Of course, since the advent of the humidor that keeps baseballs from drying out and therefore flying out of the ballpark the way they did for the first decade of baseball at Coors Field, the idea that Denver produces offensively skewed numbers is, well, offensive.
But the same ECBEs who discount the triple crown run by Rockies outfielder Carlos Gonzalez because of the non-existent Coors Field factor refuse to credit Jimenez for pitching under such circumstances. Which is it, Coors is a really easy place to hit and a really tough place to pitch? Or is the other way around? It can't be both, can it?

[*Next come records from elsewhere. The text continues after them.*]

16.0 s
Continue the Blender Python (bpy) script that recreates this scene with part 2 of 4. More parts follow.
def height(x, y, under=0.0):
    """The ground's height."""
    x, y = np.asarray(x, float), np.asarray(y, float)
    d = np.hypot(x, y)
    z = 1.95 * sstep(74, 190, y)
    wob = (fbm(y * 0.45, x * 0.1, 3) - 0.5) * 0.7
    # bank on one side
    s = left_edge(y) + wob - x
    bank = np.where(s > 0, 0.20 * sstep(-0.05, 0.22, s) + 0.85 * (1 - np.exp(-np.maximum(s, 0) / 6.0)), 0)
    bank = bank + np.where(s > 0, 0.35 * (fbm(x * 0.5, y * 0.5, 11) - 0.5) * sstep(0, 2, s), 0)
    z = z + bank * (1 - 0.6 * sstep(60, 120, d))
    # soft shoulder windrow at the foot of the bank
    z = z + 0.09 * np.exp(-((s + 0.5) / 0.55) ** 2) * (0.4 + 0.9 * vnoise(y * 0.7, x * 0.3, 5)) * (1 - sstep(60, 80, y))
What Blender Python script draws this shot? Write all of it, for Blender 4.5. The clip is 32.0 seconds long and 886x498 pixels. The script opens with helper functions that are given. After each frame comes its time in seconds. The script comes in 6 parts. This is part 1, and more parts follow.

Dave Krieger, the Denver Post's excellent sports columnist, did a great job of dissecting this double standard in Friday's paper. It's frustrating the Rockies can't get more credit for being one of the most exciting second-half teams in the National League three of the last four years.
For me, it's kept fall interesting when the Denver Broncos begin to dominate headlines during training camp. The out-of-proportion hype surrounding the local NFL team has been completely unwarranted once ski season kicks into full gear and the season-ending losing streak inevitably begins.
I think there's even less reason to be hopeful this season now that Broncos' coach Josh McDaniels has run off all the star players remaining from the Mike Shanahan era and replaced them with mediocre scrubs and overvalued draft picks. But hopefully he'll prove me wrong one of these days.
In the meantime, the Rockies are the most exciting pro sports team in town. The Nuggets mailed it in last season and exited in the first round of the playoffs, a constant theme during Carmelo Anthony's brief, underwhelming – and soon to be over – reign in Denver. The Avs overachieved and could be on their way back to the glory days – or at least some respect again in the NHL.
But the fact is that after a five-year run from 1996 to 2001, in which the Avs won two Stanley Cup and the Broncos two Super Bowl titles, it has been a bleak decade of pro sports futility in Colorado.
The only bright spot? The Colorado Rockies from 2007 to 2010 (let's forget about the 2008 season).
It's been the most satisfying run for me as a Colorado sports fan, because I feel personally invested in the Rockies.
I used to attend minor league Denver Bears and Zephyrs games at Mile High Stadium.
I was living in Denver and voted for the stadium tax that ultimately brought the MLB franchise to town and built Coors Field.
I was sports editor at the local paper in Vail when Eric Young Sr. came through on a barnstorming tour to tout the new franchise.
I was in the press box when EY led off with a homerun in the Rockies first home game in 1993.
I interviewed EY, Andres “Big Cat” Galarraga and other jubilant Rockies in the locker room after that game.
And now, 17 years later, with my oldest son an obsessed fan, I'm thrilled to see Eric Young Jr. asserting himself in the midst of the Rockies' latest improbable late-season run (eight straight wins and counting).
This run may ultimately fall short, but it's still been a highly entertaining ride. Much preferable to the Broncos doing it the other way around: teasing us with six wins to begin the season, then stumbling to 8-8 and missing the playoffs.